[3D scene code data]
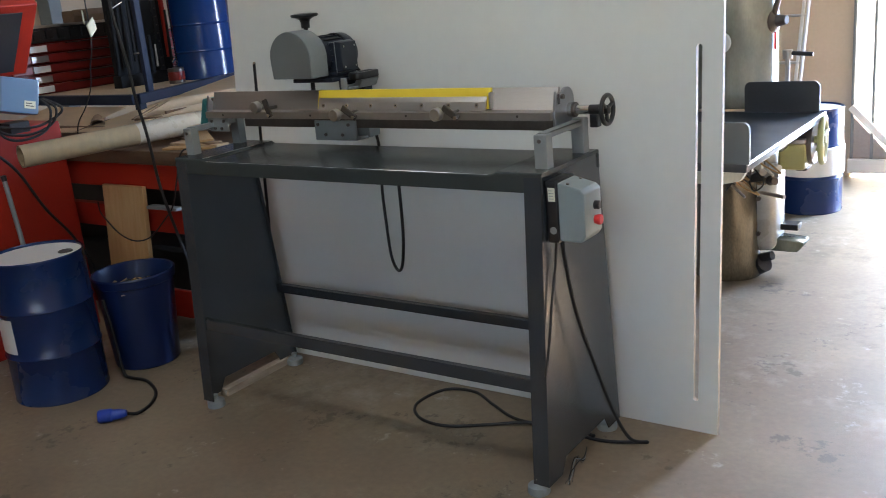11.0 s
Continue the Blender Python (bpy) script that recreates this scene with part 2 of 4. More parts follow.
def rod(a, b, r, r2=None, seg=20, bm=None, bevel=0.0):
    """A round bar from a to b."""
    own = bmesh.new()
    ln = (Vector(b) - Vector(a)).length
    bmesh.ops.create_cone(own, cap_ends=True, segments=seg, radius1=r, radius2=r if r2 is None else r2, depth=ln)
    if bevel:
        caps = [e for e in own.edges if abs(e.verts[0].co.z - e.verts[1].co.z) < 1e-6]
        bmesh.ops.bevel(own, geom=caps, offset=bevel, segments=2, profile=0.5, affect="EDGES")
    bmesh.ops.transform(own, verts=own.verts, matrix=Matrix.Translation((Vector(a) + Vector(b)) / 2) @ frame_of(a, b))
    return joined(bm, own)


def lathe(profile, centre, axis=(0, 0, 1), seg=40, bm=None):
    """Turns (radius, height) pairs round an axis through centre."""
    own = bmesh.new()
    rings = []
    for r, z in profile:
        if r < 1e-5:
            rings.append([own.verts.new((0, 0, z))])
        else:
            rings.append([own.verts.new((r * math.cos(2 * math.pi * k / seg), r * math.sin(2 * math.pi * k / seg), z)) for k in range(seg)])
    for a, b in zip(rings, rings[1:]):
        for k in range(seg):
            q = [a[k % len(a)], a[(k + 1) % len(a)], b[(k + 1) % len(b)], b[k % len(b)]]
            q = list(dict.fromkeys(q))
            if len(q) > 2:
                own.faces.new(q)
    bmesh.ops.transform(own, verts=own.verts, matrix=Matrix.Translation(centre) @ frame_of((0, 0, 0), axis))
    return joined(bm, own)


def prism(outline, a, b, axis, bevel=0.0, bm=None):
    """Sweeps a closed outline of pairs along an axis from a to b. axis x: pairs (y, z); y: (x, z); z: (x, y)."""
    own = bmesh.new()
    put = {"x": lambda u, v, w: (w, u, v), "y": lambda u, v, w: (u, w, v), "z": lambda u, v, w: (u, v, w)}[axis]
    lo, hi = [own.verts.new(put(u, v, a)) for u, v in outline], [own.verts.new(put(u, v, b)) for u, v in outline]
    n = len(outline)
    own.faces.new(lo)
    own.faces.new(hi[::-1])
    for k in range(n):
        own.faces.new((lo[k], lo[(k + 1) % n], hi[(k + 1) % n], hi[k]))
    if bevel:
        bmesh.ops.recalc_face_normals(own, faces=own.faces)
        bmesh.ops.bevel(own, geom=[e for e in own.edges if e.calc_face_angle(0) > 0.5], offset=bevel, segments=2, profile=0.5, affect="EDGES")
    return joined(bm, own)


def smooth_path(points, steps=10):
    """Catmull-Rom through the points."""
    p = [Vector(q) for q in points]
    p = [p[0] * 2 - p[1], *p, p[-1] * 2 - p[-2]]
    out = []
    for i in range(1, len(p) - 2):
        for s in range(steps):
            t = s / steps
            out.append(0.5 * ((2 * p[i]) + (p[i + 1] - p[i - 1]) * t + (2 * p[i - 1] - 5 * p[i] + 4 * p[i + 1] - p[i + 2]) * t * t + (3 * p[i] - p[i - 1] - 3 * p[i + 1] + p[i + 2]) * t ** 3))
    return [*out, p[-2]]


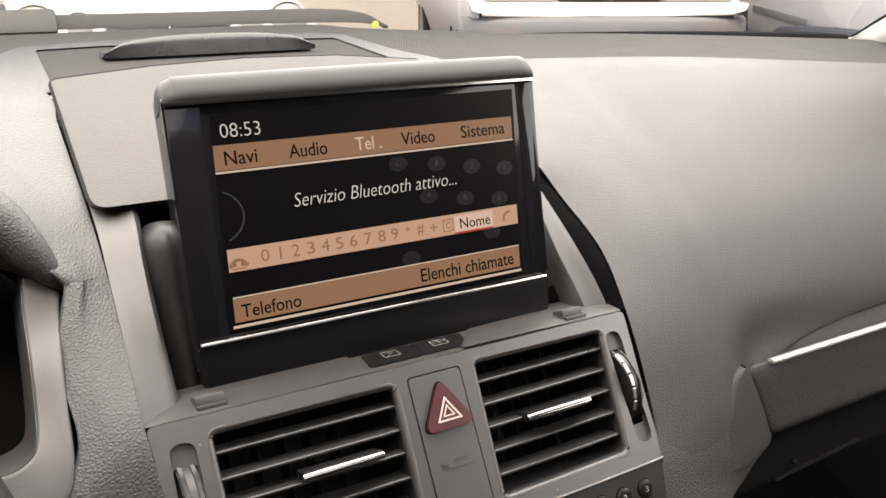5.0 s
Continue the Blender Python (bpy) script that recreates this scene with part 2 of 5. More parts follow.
def spline(pts, n):
    """Catmull-Rom through points, n steps a span."""
    p = [Vector(q) for q in pts]
    p = [p[0] * 2 - p[1]] + p + [p[-1] * 2 - p[-2]]
    out = []
    for i in range(1, len(p) - 2):
        for k in range(n):
            t = k / n
            out.append(0.5 * (2 * p[i] + (p[i + 1] - p[i - 1]) * t + (2 * p[i - 1] - 5 * p[i] + 4 * p[i + 1] - p[i + 2]) * t * t + (3 * p[i] - p[i - 1] - 3 * p[i + 1] + p[i + 2]) * t**3))
    return out + [p[-2]]


def skin(rows, nu=4, nv=4, thick=3.0):
    """A smooth sheet through rows of control points, given some thickness."""
    fine = [spline(r, nu) for r in rows]
    cols = [spline([r[k] for r in fine], nv) for k in range(len(fine[0]))]
    bm = fresh()
    vs = [[bm.verts.new(q) for q in c] for c in cols]
    for a, b in zip(vs, vs[1:]):
        for k in range(len(a) - 1):
            bm.faces.new((a[k], b[k], b[k + 1], a[k + 1]))
    if thick:
        bmesh.ops.recalc_face_normals(bm, faces=bm.faces)
        bmesh.ops.solidify(bm, geom=bm.faces[:], thickness=thick)
    return bm


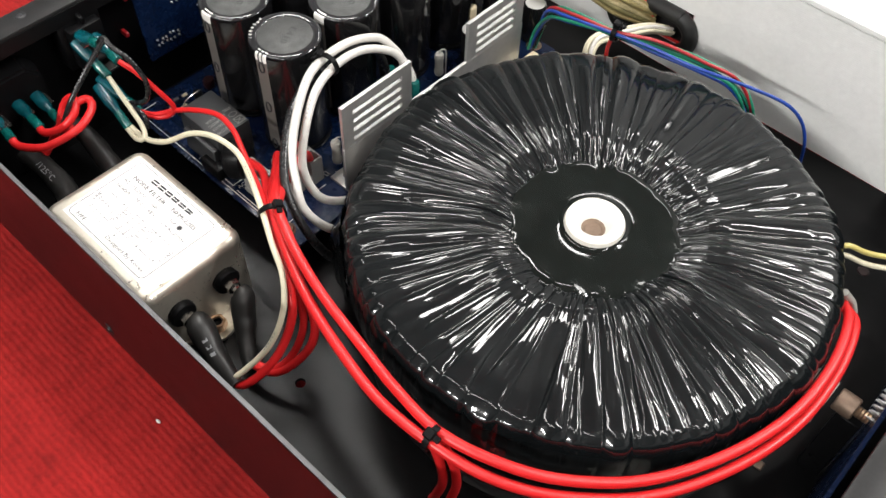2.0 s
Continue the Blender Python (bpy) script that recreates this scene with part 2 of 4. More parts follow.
def join(bm, other):
    if bm is None:
        return other
    me = bpy.data.meshes.new("tmp")
    other.to_mesh(me)
    other.free()
    bm.from_mesh(me)
    bpy.data.meshes.remove(me)
    return bm


def lathe(profile, n=32, axis="Z", at=(0, 0, 0), bm=None, closed=False):
    """A body turned from (radius, height) pairs about an axis."""
    own = bmesh.new()
    rings = []
    for r, z in profile:
        if r < 1e-6:
            rings.append([own.verts.new((0, 0, z))])
        else:
            rings.append([own.verts.new((r * math.cos(2 * math.pi * k / n), r * math.sin(2 * math.pi * k / n), z)) for k in range(n)])
    pairs = list(zip(rings, rings[1:]))
    if closed:
        pairs.append((rings[-1], rings[0]))
    for a, b in pairs:
        for k in range(n):
            j = (k + 1) % n
            vs = [a[k % len(a)], a[j % len(a)], b[j % len(b)], b[k % len(b)]]
            vs = [v for i, v in enumerate(vs) if v not in vs[:i]]
            if len(vs) > 2:
                own.faces.new(vs)
    bmesh.ops.recalc_face_normals(own, faces=own.faces[:])
    turn = {"Z": Matrix.Identity(4), "X": pose(0, 0, 0, 0, 90, 0), "Y": pose(0, 0, 0, -90, 0, 0)}[axis]
    own.transform(Matrix.Translation(at) @ turn)
    return join(bm, own)


def along(a, b):
    """The turn that lays the z axis along the way from a to b, set at a."""
    way = Vector(b) - Vector(a)
    return Matrix.Translation(a) @ way.to_track_quat("Z", "Y").to_matrix().to_4x4()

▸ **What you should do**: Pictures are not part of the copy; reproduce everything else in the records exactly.

▸ **Solution for this exercise**:
11.0 s
Continue the Blender Python (bpy) script that recreates this scene with part 2 of 4. More parts follow.
def rod(a, b, r, r2=None, seg=20, bm=None, bevel=0.0):
    """A round bar from a to b."""
    own = bmesh.new()
    ln = (Vector(b) - Vector(a)).length
    bmesh.ops.create_cone(own, cap_ends=True, segments=seg, radius1=r, radius2=r if r2 is None else r2, depth=ln)
    if bevel:
        caps = [e for e in own.edges if abs(e.verts[0].co.z - e.verts[1].co.z) < 1e-6]
        bmesh.ops.bevel(own, geom=caps, offset=bevel, segments=2, profile=0.5, affect="EDGES")
    bmesh.ops.transform(own, verts=own.verts, matrix=Matrix.Translation((Vector(a) + Vector(b)) / 2) @ frame_of(a, b))
    return joined(bm, own)


def lathe(profile, centre, axis=(0, 0, 1), seg=40, bm=None):
    """Turns (radius, height) pairs round an axis through centre."""
    own = bmesh.new()
    rings = []
    for r, z in profile:
        if r < 1e-5:
            rings.append([own.verts.new((0, 0, z))])
        else:
            rings.append([own.verts.new((r * math.cos(2 * math.pi * k / seg), r * math.sin(2 * math.pi * k / seg), z)) for k in range(seg)])
    for a, b in zip(rings, rings[1:]):
        for k in range(seg):
            q = [a[k % len(a)], a[(k + 1) % len(a)], b[(k + 1) % len(b)], b[k % len(b)]]
            q = list(dict.fromkeys(q))
            if len(q) > 2:
                own.faces.new(q)
    bmesh.ops.transform(own, verts=own.verts, matrix=Matrix.Translation(centre) @ frame_of((0, 0, 0), axis))
    return joined(bm, own)


def prism(outline, a, b, axis, bevel=0.0, bm=None):
    """Sweeps a closed outline of pairs along an axis from a to b. axis x: pairs (y, z); y: (x, z); z: (x, y)."""
    own = bmesh.new()
    put = {"x": lambda u, v, w: (w, u, v), "y": lambda u, v, w: (u, w, v), "z": lambda u, v, w: (u, v, w)}[axis]
    lo, hi = [own.verts.new(put(u, v, a)) for u, v in outline], [own.verts.new(put(u, v, b)) for u, v in outline]
    n = len(outline)
    own.faces.new(lo)
    own.faces.new(hi[::-1])
    for k in range(n):
        own.faces.new((lo[k], lo[(k + 1) % n], hi[(k + 1) % n], hi[k]))
    if bevel:
        bmesh.ops.recalc_face_normals(own, faces=own.faces)
        bmesh.ops.bevel(own, geom=[e for e in own.edges if e.calc_face_angle(0) > 0.5], offset=bevel, segments=2, profile=0.5, affect="EDGES")
    return joined(bm, own)


def smooth_path(points, steps=10):
    """Catmull-Rom through the points."""
    p = [Vector(q) for q in points]
    p = [p[0] * 2 - p[1], *p, p[-1] * 2 - p[-2]]
    out = []
    for i in range(1, len(p) - 2):
        for s in range(steps):
            t = s / steps
            out.append(0.5 * ((2 * p[i]) + (p[i + 1] - p[i - 1]) * t + (2 * p[i - 1] - 5 * p[i] + 4 * p[i + 1] - p[i + 2]) * t * t + (3 * p[i] - p[i - 1] - 3 * p[i + 1] + p[i + 2]) * t ** 3))
    return [*out, p[-2]]


5.0 s
Continue the Blender Python (bpy) script that recreates this scene with part 2 of 5. More parts follow.
def spline(pts, n):
    """Catmull-Rom through points, n steps a span."""
    p = [Vector(q) for q in pts]
    p = [p[0] * 2 - p[1]] + p + [p[-1] * 2 - p[-2]]
    out = []
    for i in range(1, len(p) - 2):
        for k in range(n):
            t = k / n
            out.append(0.5 * (2 * p[i] + (p[i + 1] - p[i - 1]) * t + (2 * p[i - 1] - 5 * p[i] + 4 * p[i + 1] - p[i + 2]) * t * t + (3 * p[i] - p[i - 1] - 3 * p[i + 1] + p[i + 2]) * t**3))
    return out + [p[-2]]


def skin(rows, nu=4, nv=4, thick=3.0):
    """A smooth sheet through rows of control points, given some thickness."""
    fine = [spline(r, nu) for r in rows]
    cols = [spline([r[k] for r in fine], nv) for k in range(len(fine[0]))]
    bm = fresh()
    vs = [[bm.verts.new(q) for q in c] for c in cols]
    for a, b in zip(vs, vs[1:]):
        for k in range(len(a) - 1):
            bm.faces.new((a[k], b[k], b[k + 1], a[k + 1]))
    if thick:
        bmesh.ops.recalc_face_normals(bm, faces=bm.faces)
        bmesh.ops.solidify(bm, geom=bm.faces[:], thickness=thick)
    return bm


2.0 s
Continue the Blender Python (bpy) script that recreates this scene with part 2 of 4. More parts follow.
def join(bm, other):
    if bm is None:
        return other
    me = bpy.data.meshes.new("tmp")
    other.to_mesh(me)
    other.free()
    bm.from_mesh(me)
    bpy.data.meshes.remove(me)
    return bm


def lathe(profile, n=32, axis="Z", at=(0, 0, 0), bm=None, closed=False):
    """A body turned from (radius, height) pairs about an axis."""
    own = bmesh.new()
    rings = []
    for r, z in profile:
        if r < 1e-6:
            rings.append([own.verts.new((0, 0, z))])
        else:
            rings.append([own.verts.new((r * math.cos(2 * math.pi * k / n), r * math.sin(2 * math.pi * k / n), z)) for k in range(n)])
    pairs = list(zip(rings, rings[1:]))
    if closed:
        pairs.append((rings[-1], rings[0]))
    for a, b in pairs:
        for k in range(n):
            j = (k + 1) % n
            vs = [a[k % len(a)], a[j % len(a)], b[j % len(b)], b[k % len(b)]]
            vs = [v for i, v in enumerate(vs) if v not in vs[:i]]
            if len(vs) > 2:
                own.faces.new(vs)
    bmesh.ops.recalc_face_normals(own, faces=own.faces[:])
    turn = {"Z": Matrix.Identity(4), "X": pose(0, 0, 0, 0, 90, 0), "Y": pose(0, 0, 0, -90, 0, 0)}[axis]
    own.transform(Matrix.Translation(at) @ turn)
    return join(bm, own)


def along(a, b):
    """The turn that lays the z axis along the way from a to b, set at a."""
    way = Vector(b) - Vector(a)
    return Matrix.Translation(a) @ way.to_track_quat("Z", "Y").to_matrix().to_4x4()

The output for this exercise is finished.